# What you are asked to do
All of the material should be reproduced exactly, with pictures left out.
○ ○ ○ ○
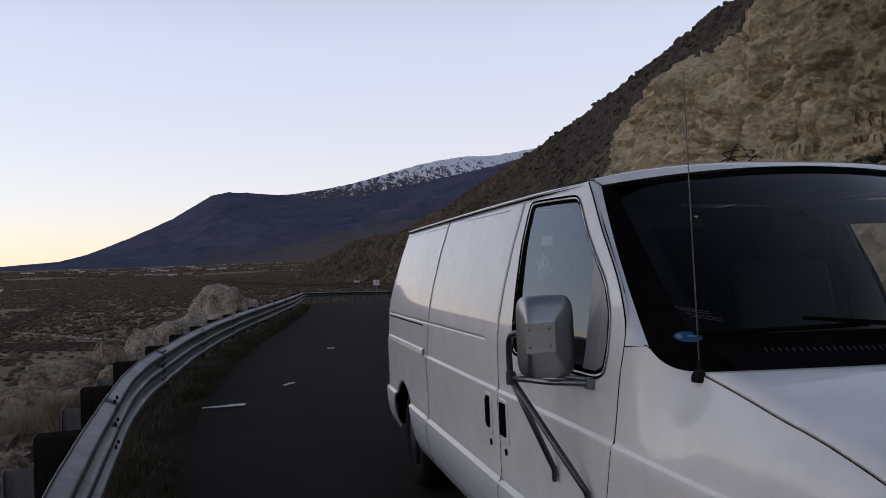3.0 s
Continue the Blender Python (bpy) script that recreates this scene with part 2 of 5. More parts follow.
def cliff_material():
    """Weathered tan rock: patchy colour, dark joints and pits with their shade put into the colour."""
    m = mat("tan_cliff", (0.33, 0.265, 0.175), (0.56, 0.47, 0.325), 0.35, 5.5, 0.95, bump=1.0, depth=0.17, spec=0.0, mixpos=(0.38, 0.6))
    n, l = m.node_tree.nodes, m.node_tree.links
    p = n["Principled BSDF"]
    co = n.new("ShaderNodeTexCoord")
    wp = n.new("ShaderNodeTexNoise")
    wp.inputs["Scale"].default_value, wp.inputs["Detail"].default_value = 0.7, 5
    l.new(co.outputs["Object"], wp.inputs["Vector"])
    mx = n.new("ShaderNodeVectorMath")
    mx.operation = "MULTIPLY_ADD"
    mx.inputs[1].default_value = (0.9, 0.9, 0.9)
    l.new(wp.outputs["Color"], mx.inputs[0])
    l.new(co.outputs["Object"], mx.inputs[2])
    mp = n.new("ShaderNodeMapping")
    mp.inputs["Rotation"].default_value = (radians(32), 0, 0)
    mp.inputs["Scale"].default_value = (1.0, 0.75, 1.0)
    l.new(mx.outputs[0], mp.inputs[0])
    joints = []
    for sc, wide in ((0.45, 0.014), (1.3, 0.010)):
        v = n.new("ShaderNodeTexNoise")
        v.inputs["Scale"].default_value, v.inputs["Detail"].default_value, v.inputs["Roughness"].default_value = sc, 9, 0.68
        l.new(mp.outputs[0], v.inputs["Vector"])
        df = n.new("ShaderNodeMath")
        df.operation = "SUBTRACT"
        df.inputs[1].default_value = 0.5
        l.new(v.outputs[0], df.inputs[0])
        ab = n.new("ShaderNodeMath")
        ab.operation = "ABSOLUTE"
        l.new(df.outputs[0], ab.inputs[0])
        r = n.new("ShaderNodeMapRange")
        r.inputs[1].default_value, r.inputs[2].default_value = 0.0, wide
        l.new(ab.outputs[0], r.inputs[0])
        joints.append(r)
    pit = n.new("ShaderNodeTexNoise")
    pit.inputs["Scale"].default_value, pit.inputs["Detail"].default_value, pit.inputs["Roughness"].default_value = 4.5, 10, 0.8
    l.new(mp.outputs[0], pit.inputs["Vector"])
    pr = n.new("ShaderNodeMapRange")
    pr.inputs[1].default_value, pr.inputs[2].default_value = 0.33, 0.42
    l.new(pit.outputs[0], pr.inputs[0])
    m1 = n.new("ShaderNodeMath")
    m1.operation = "MULTIPLY"
    l.new(joints[0].outputs[0], m1.inputs[0])
    l.new(joints[1].outputs[0], m1.inputs[1])
    m2 = n.new("ShaderNodeMath")
    m2.operation = "MULTIPLY"
    l.new(m1.outputs[0], m2.inputs[0])
    l.new(pr.outputs[0], m2.inputs[1])
    # cracks and pits tinted dark brown, standing in for the shade inside them
    dark = n.new("ShaderNodeMix")
    dark.data_type = "RGBA"
    base = p.inputs["Base Color"].links[0].from_socket
    l.new(m2.outputs[0], dark.inputs[0])
    dark.inputs[6].default_value = (0.06, 0.047, 0.034, 1)
    l.new(base, dark.inputs[7])
    soft = n.new("ShaderNodeMix")
    soft.data_type = "RGBA"
    soft.inputs[0].default_value = 0.30
    l.new(base, soft.inputs[6])
    l.new(dark.outputs[2], soft.inputs[7])
    # brown weathering over the nearer and upper part of the face, with a ragged border
    sep = n.new("ShaderNodeSeparateXYZ")
    l.new(co.outputs["Object"], sep.inputs[0])
    wn1 = n.new("ShaderNodeTexNoise")
    wn1.inputs["Scale"].default_value, wn1.inputs["Detail"].default_value, wn1.inputs["Roughness"].default_value = 0.35, 9, 0.66
    l.new(co.outputs["Object"], wn1.inputs["Vector"])
    ya = n.new("ShaderNodeMath")
    ya.operation = "MULTIPLY_ADD"
    ya.inputs[1].default_value, ya.inputs[2].default_value = -0.085, 1.25
    l.new(sep.outputs[1], ya.inputs[0])
    za = n.new("ShaderNodeMath")
    za.operation = "MULTIPLY_ADD"
    za.inputs[1].default_value = 0.085
    l.new(sep.outputs[2], za.inputs[0])
    l.new(ya.outputs[0], za.inputs[2])
    na = n.new("ShaderNodeMath")
    na.operation = "MULTIPLY_ADD"
    na.inputs[1].default_value = 2.6
    l.new(wn1.outputs[0], na.inputs[0])
    l.new(za.outputs[0], na.inputs[2])
    wr = n.new("ShaderNodeMapRange")
    wr.inputs[1].default_value, wr.inputs[2].default_value, wr.inputs[4].default_value = 1.3, 1.9, 0.9
    l.new(na.outputs[0], wr.inputs[0])
    wx = n.new("ShaderNodeMix")
    wx.data_type, wx.blend_type = "RGBA", "MULTIPLY"
    l.new(wr.outputs[0], wx.inputs[0])
    l.new(soft.outputs[2], wx.inputs[6])
    wx.inputs[7].default_value = (0.36, 0.35, 0.335, 1)
    l.new(wx.outputs[2], p.inputs["Base Color"])
    old = p.inputs["Normal"].links[0].from_node
    bp = n.new("ShaderNodeBump")
    bp.inputs["Strength"].default_value, bp.inputs["Distance"].default_value = 0.7, 0.09
    l.new(m2.outputs[0], bp.inputs["Height"])
    l.new(old.outputs[0], bp.inputs["Normal"])
    l.new(bp.outputs[0], p.inputs["Normal"])
    return m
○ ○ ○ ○
# Solution to the exercise
3.0 s
Continue the Blender Python (bpy) script that recreates this scene with part 2 of 5. More parts follow.
def cliff_material():
    """Weathered tan rock: patchy colour, dark joints and pits with their shade put into the colour."""
    m = mat("tan_cliff", (0.33, 0.265, 0.175), (0.56, 0.47, 0.325), 0.35, 5.5, 0.95, bump=1.0, depth=0.17, spec=0.0, mixpos=(0.38, 0.6))
    n, l = m.node_tree.nodes, m.node_tree.links
    p = n["Principled BSDF"]
    co = n.new("ShaderNodeTexCoord")
    wp = n.new("ShaderNodeTexNoise")
    wp.inputs["Scale"].default_value, wp.inputs["Detail"].default_value = 0.7, 5
    l.new(co.outputs["Object"], wp.inputs["Vector"])
    mx = n.new("ShaderNodeVectorMath")
    mx.operation = "MULTIPLY_ADD"
    mx.inputs[1].default_value = (0.9, 0.9, 0.9)
    l.new(wp.outputs["Color"], mx.inputs[0])
    l.new(co.outputs["Object"], mx.inputs[2])
    mp = n.new("ShaderNodeMapping")
    mp.inputs["Rotation"].default_value = (radians(32), 0, 0)
    mp.inputs["Scale"].default_value = (1.0, 0.75, 1.0)
    l.new(mx.outputs[0], mp.inputs[0])
    joints = []
    for sc, wide in ((0.45, 0.014), (1.3, 0.010)):
        v = n.new("ShaderNodeTexNoise")
        v.inputs["Scale"].default_value, v.inputs["Detail"].default_value, v.inputs["Roughness"].default_value = sc, 9, 0.68
        l.new(mp.outputs[0], v.inputs["Vector"])
        df = n.new("ShaderNodeMath")
        df.operation = "SUBTRACT"
        df.inputs[1].default_value = 0.5
        l.new(v.outputs[0], df.inputs[0])
        ab = n.new("ShaderNodeMath")
        ab.operation = "ABSOLUTE"
        l.new(df.outputs[0], ab.inputs[0])
        r = n.new("ShaderNodeMapRange")
        r.inputs[1].default_value, r.inputs[2].default_value = 0.0, wide
        l.new(ab.outputs[0], r.inputs[0])
        joints.append(r)
    pit = n.new("ShaderNodeTexNoise")
    pit.inputs["Scale"].default_value, pit.inputs["Detail"].default_value, pit.inputs["Roughness"].default_value = 4.5, 10, 0.8
    l.new(mp.outputs[0], pit.inputs["Vector"])
    pr = n.new("ShaderNodeMapRange")
    pr.inputs[1].default_value, pr.inputs[2].default_value = 0.33, 0.42
    l.new(pit.outputs[0], pr.inputs[0])
    m1 = n.new("ShaderNodeMath")
    m1.operation = "MULTIPLY"
    l.new(joints[0].outputs[0], m1.inputs[0])
    l.new(joints[1].outputs[0], m1.inputs[1])
    m2 = n.new("ShaderNodeMath")
    m2.operation = "MULTIPLY"
    l.new(m1.outputs[0], m2.inputs[0])
    l.new(pr.outputs[0], m2.inputs[1])
    # cracks and pits tinted dark brown, standing in for the shade inside them
    dark = n.new("ShaderNodeMix")
    dark.data_type = "RGBA"
    base = p.inputs["Base Color"].links[0].from_socket
    l.new(m2.outputs[0], dark.inputs[0])
    dark.inputs[6].default_value = (0.06, 0.047, 0.034, 1)
    l.new(base, dark.inputs[7])
    soft = n.new("ShaderNodeMix")
    soft.data_type = "RGBA"
    soft.inputs[0].default_value = 0.30
    l.new(base, soft.inputs[6])
    l.new(dark.outputs[2], soft.inputs[7])
    # brown weathering over the nearer and upper part of the face, with a ragged border
    sep = n.new("ShaderNodeSeparateXYZ")
    l.new(co.outputs["Object"], sep.inputs[0])
    wn1 = n.new("ShaderNodeTexNoise")
    wn1.inputs["Scale"].default_value, wn1.inputs["Detail"].default_value, wn1.inputs["Roughness"].default_value = 0.35, 9, 0.66
    l.new(co.outputs["Object"], wn1.inputs["Vector"])
    ya = n.new("ShaderNodeMath")
    ya.operation = "MULTIPLY_ADD"
    ya.inputs[1].default_value, ya.inputs[2].default_value = -0.085, 1.25
    l.new(sep.outputs[1], ya.inputs[0])
    za = n.new("ShaderNodeMath")
    za.operation = "MULTIPLY_ADD"
    za.inputs[1].default_value = 0.085
    l.new(sep.outputs[2], za.inputs[0])
    l.new(ya.outputs[0], za.inputs[2])
    na = n.new("ShaderNodeMath")
    na.operation = "MULTIPLY_ADD"
    na.inputs[1].default_value = 2.6
    l.new(wn1.outputs[0], na.inputs[0])
    l.new(za.outputs[0], na.inputs[2])
    wr = n.new("ShaderNodeMapRange")
    wr.inputs[1].default_value, wr.inputs[2].default_value, wr.inputs[4].default_value = 1.3, 1.9, 0.9
    l.new(na.outputs[0], wr.inputs[0])
    wx = n.new("ShaderNodeMix")
    wx.data_type, wx.blend_type = "RGBA", "MULTIPLY"
    l.new(wr.outputs[0], wx.inputs[0])
    l.new(soft.outputs[2], wx.inputs[6])
    wx.inputs[7].default_value = (0.36, 0.35, 0.335, 1)
    l.new(wx.outputs[2], p.inputs["Base Color"])
    old = p.inputs["Normal"].links[0].from_node
    bp = n.new("ShaderNodeBump")
    bp.inputs["Strength"].default_value, bp.inputs["Distance"].default_value = 0.7, 0.09
    l.new(m2.outputs[0], bp.inputs["Height"])
    l.new(old.outputs[0], bp.inputs["Normal"])
    l.new(bp.outputs[0], p.inputs["Normal"])
    return m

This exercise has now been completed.